Something that is already well recycled on the ISS is urine. US astronauts regularly drink their own wee, which apparently ends up tasting just like “bottled water”, according to Layne Carter, water subsystem manager for the ISS at NASA’s Marshall Space Flight Center in Alabama. But as Bloomsberg reported this week, Russian astronauts have refused to do the same. This nyet to urine does have its advantages for the US astronauts, however, as they receive the Russians’ samples for their own consumption. “We collect it in bags, and then the crew hauls it over to the US side,” explains Carter. “We don’t do 100% of the Russian urine. It depends on our time availability.”

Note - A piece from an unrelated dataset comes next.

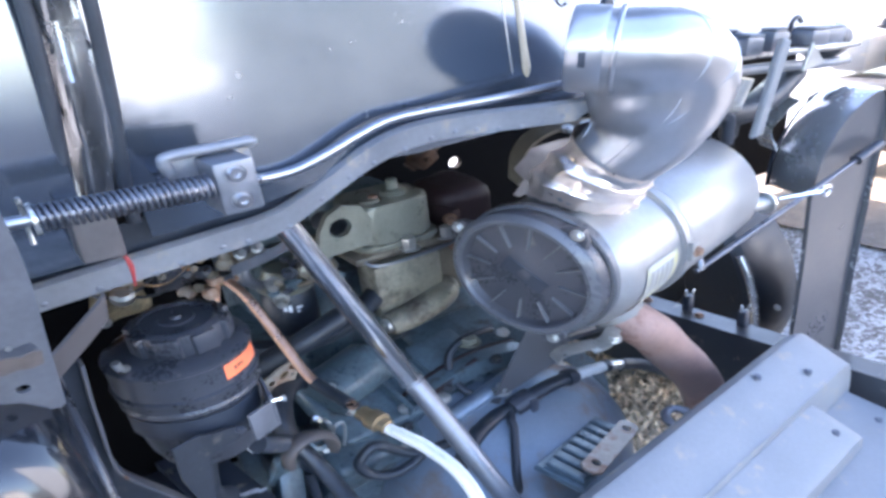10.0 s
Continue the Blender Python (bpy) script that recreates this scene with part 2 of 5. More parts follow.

Still up in space, you’ll be pleased to hear that The Three Body Problem by Cixin Liu (translated from the original Chinese by Ken Liu) was named “best novel” in this year’s Hugo awards, which claim to be “science fiction’s most prestigious awards”. Published by Tor Books, the novel is about aliens under threat of extinction that make contact with Earth. Winners are selected by a ballot of fans attending the annual World Science Fiction Convention (“Worldcon”).

A bestseller in Liu’s native China, The Three Body Problem was reviewed in the May issue of Physics World by the US-based science writer Jennifer Ouellette, who said it offers “a refreshing take on the well-worn ‘hostile aliens’ trope, creating an intricate, suspenseful and multi-layered novel peppered with memorable characters marked by tragedy”. All of which sounds a bit like this year’s Hugo awards themselves, which were tarred by controversy after three white, male writers – seemingly unhappy with the awards increasingly going to people other than white, male writers – campaigned to get the shortlists dominated by, er, white, male writers. The resulting brouhaha is examined in all its gory detail by blogger Amy Wallace over at Wired.

Finally, if you thought physicists weren’t known for their good dress sense, think again. BuzzFeed – those masters of click-bait – have drawn up a collection of “11 pictures that prove physicists were the original hipsters”. Hipsters are – so says Urban Dictionary – a group of people who often wear “vintage and thrift store inspired fashions, tight-fitting jeans, old-school sneakers, and sometimes thick-rimmed glasses”. We’ll let you judge for yourself if the 11 on the list – including Albert Einstein, Rosalind Franklin, Robert Oppenheimer and Marie Curie – fit that bill.